お腹が一杯になると体温が上がりますし、太ることは服の重ね着と同義です。 だから腹七部目の食事にして、その代わりにデザートなどを頻繁に取るのが正解です。
また日本人は、暑い時はさっぱりしたものを食べたがりますが、炎天下を歩くには栄養が足りないんじゃないかと思います。辛い物を食べて食欲を出し、栄養摂取に気をつかいましょう。
ちなみに、辛い食べ物や南国のフルーツは、体を冷やす効果があるらしいです。

飴とガム

水分の摂り過ぎ防止として、飴やガムを口に含んでおくというのは結構効果があります。タイ人を観察していると、女性でもガムを噛んでいるようですね。昔はビンロウというものを噛んでいたようですが、現在はスーパーで色々な冷感ガムを売ってます。
他に、鼻から吸う気付け薬を使っている人もいるようですね。若い女性が道端でも平気で吸ってます。

終わりに

ここに書いた暑さ対策は、実はクーラー無しの生活をするための知恵です。
日本でも夏場のクーラーは必需品と思っている人が多いと思いますが、実はほんの40年ほど前にはクーラーなんぞ無くても普通に生活していたのです。
クーラーを使うと汗が引きますが、汗をかかない生活というのはとても不健康なような気がします。実際、タイ人は勿論、日本人でも(私も含めて)クーラーを使っていない人が多いようです。
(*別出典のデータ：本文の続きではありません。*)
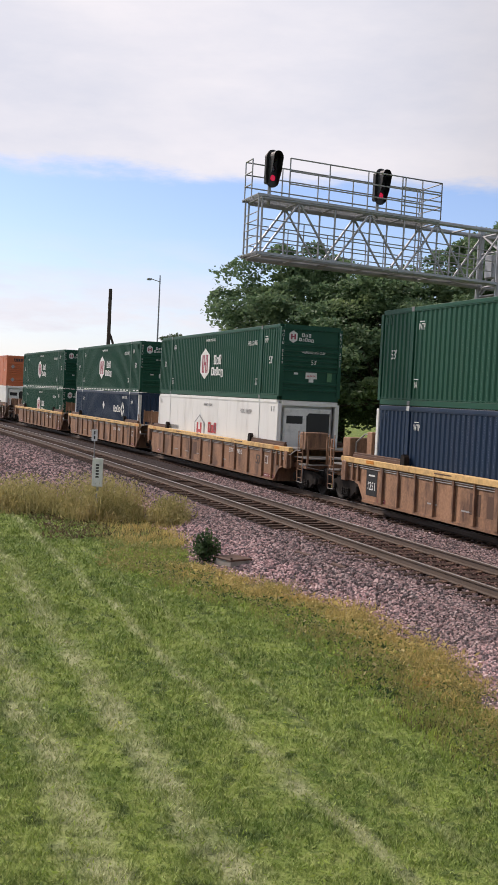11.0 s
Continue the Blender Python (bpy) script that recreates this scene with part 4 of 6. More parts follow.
def decal(c, key, x, z, w, h, y=-1.5, name="decal", label=""):
    part(name, cached(("decal", key, w, h), lambda: plaque([rect(-w / 2, w / 2, -h / 2, h / 2)], 0.003).mesh(name, M[key])), None, c, label, at=on_side(x, z, 0.002, y))


def car_marks(c, kind, marks, ends):
    y = -1.5 if kind in ("dark", "brown") else -1.462
    if kind in ("dark", "brown"):
        warm = "paint_rust" if kind == "dark" else "paint_orange"
        for d, e in ((1, 0.0), (-1, -LEN)):
            for key, off, z, w, h in ((warm, 1.42 if kind == "brown" else 0.55, 1.22, 0.46, 0.26), ("paint_cream", 1.42, 0.99, 0.48, 0.10), ("paint_cream", 0.42, 1.0, 0.15, 0.2)):
                if off + w / 2 < ends[d]:
                    decal(c, key, e + d * off, z, w, h, -1.532 if off > ends[d] - 0.72 else -1.5)
            decal(c, warm, e - d * (1.25 if kind == "brown" else 2.05), 1.17, 0.48, 0.13)
            for k, x in enumerate((0.15, -0.5, -0.95, -1.68)):
                decal(c, "paint_white", e + d * x - 0.13, 1.36, 0.025, 0.17)
                letters(("53", "48", "45", "40")[k], 0.19, "paint_white", c, on_side(e + d * x, 1.36, 0.004, y), 0.8)
            letters("20", 0.19, "paint_white", c, on_side(e - d * 1.68, 1.19, 0.004, y), 0.8)
            for j in range(4):
                decal(c, "paint_white", e - d * 1.28, 1.40 - j * 0.045, 0.30 - 0.05 * (j % 2), 0.016)
                decal(c, "paint_orange" if kind == "dark" else "paint_white", e + d * 0.82, 1.36 - j * 0.055, 0.32 - 0.05 * (j % 2), 0.02, -1.532 if ends[d] < 1.5 else -1.5)
            part("stencil_ring", cached("tcring", lambda: plaque([[(0.10 * math.cos(a), 0.10 * math.sin(a)), (0.10 * math.cos(b), 0.10 * math.sin(b)), (0.08 * math.cos(b), 0.08 * math.sin(b)), (0.08 * math.cos(a), 0.08 * math.sin(a))] for a, b in [(k * math.pi / 6, (k + 1) * math.pi / 6) for k in range(12)]], 0.003).mesh("stencil_ring", M["paint_white"])), None, c, "small white stencilled ring", at=on_side(e - d * 1.6, 0.92, 0.002, y))
            for j in range(2):
                decal(c, "paint_grey", e - d * 0.75, 0.74 - 0.06 * j, 0.42, 0.022)
        # a white-framed data panel and small stencils near the right-hand end
        decal(c, "paint_white", -0.35, 1.03, 0.36, 0.28)
        decal(c, "signal", -0.35, 1.03, 0.32, 0.24, -1.505)
        decal(c, "paint_white", -0.35, 1.06, 0.30, 0.014, -1.51)
    if kind == "dark":
        for x in (-4.6, -6.4, -9.8, -12.0):
            decal(c, "paint_orange" if x < -6 else "paint_rust", x, 1.32, 0.42, 0.11)
    if kind in ("yellow", "tan", "rust"):
        for x, z in ((-0.45, 0.36), (0.05, 0.36), (-15.2, 0.36)):
            decal(c, "spray_maroon", x, z, 0.5, 0.13, -1.464)
            decal(c, "paint_white", x, z, 0.3, 0.03, -1.468)
        decal(c, "paint_white", 1.05, 1.12, 0.3, 0.12, -1.464)
        decal(c, "paint_white", -1.1 + 0.6, 0.95, 0.3, 0.3, -1.464)
        decal(c, "car_rust", -1.1 + 0.6, 0.95, 0.24, 0.24, -1.468)
        letters("53", 0.52, "paint_black", c, on_side(-1.38, 0.88, 0.004, -1.462), 0.85)
        letters("DTTX", 0.26, "paint_white", c, on_side(-4.45, 1.05, 0.004, -1.462), 0.75)
        letters("790713", 0.26, "paint_white", c, on_side(-3.45, 1.05, 0.004, -1.462), 0.75)
        if kind == "yellow":
            decal(c, "signal", -0.5, 0.86, 0.62, 0.86, -1.470)
            for j in range(5):
                decal(c, "paint_white", -0.56 + 0.03 * (j % 3), 1.18 - 0.13 * j, 0.34 - 0.07 * (j % 2), 0.035, -1.476)
            decal(c, "signal", -LEN + 0.25, 0.85, 0.72, 0.8, -1.464)
            letters("1251", 0.36, "paint_white", c, on_side(-LEN + 0.25, 0.74, 0.008, -1.464), 0.8)
            decal(c, "paint_white", -LEN + 0.25, 1.08, 0.4, 0.05, -1.468)
        for j, x in enumerate((-10.1, -9.3, -8.5)):
            decal(c, "car_rust", x, 0.84, 0.5, 0.56, -1.464, "faded_mark")
        for j in range(5):
            decal(c, "paint_grey", -5.3 - 1.02 * j * 1.7, 0.62, 0.5, 0.04, -1.464)
        for x in (0.6, -15.9):
            decal(c, "paint_orange", x + (0.1 if x > 0 else 0), 1.49, 0.5, 0.1, -1.562)
        for x in (-3.4, -5.6, -8.4, -11.6):
            decal(c, "car_rust", x, 1.49, 0.9, 0.03, -1.562)
    for f in marks:
        f(c, y)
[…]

2011年3月11日の東日本大震災の影響で、東日本での電力不足が深刻になりました。特に夏場の電力不足が指摘されていますが、この夏場の電力増の原因は冷房使用による物です。
電力回復まで数年かかるようなので、この機会にタイの暑さ対策を見習ってみてはいかがでしょうか。電力低下で生産性まで低下させてしまうより、暑さ対策だけに焦点を絞るのが良いんじゃないかと思います。日本ではタイと違って職場に水浴び場がありませんが、「無いものは工夫する」姿勢が必要なんじゃないかと思います。
また、パウダーは、一度快適さを知ってしまうと日本で売ってないのが不満になるほどです。タイに遊びに来た時はおみやげに持って帰ってみてください。

暑さ対策を沢山書きましたが、日本での寒さ対策に比べれば大したことありません(個人差はあると思いますが)。蒸したような気温が少ないせいもありますが、日本とチェンマイでは、チェンマイの方がずっと過ごしやすい気候だと思います。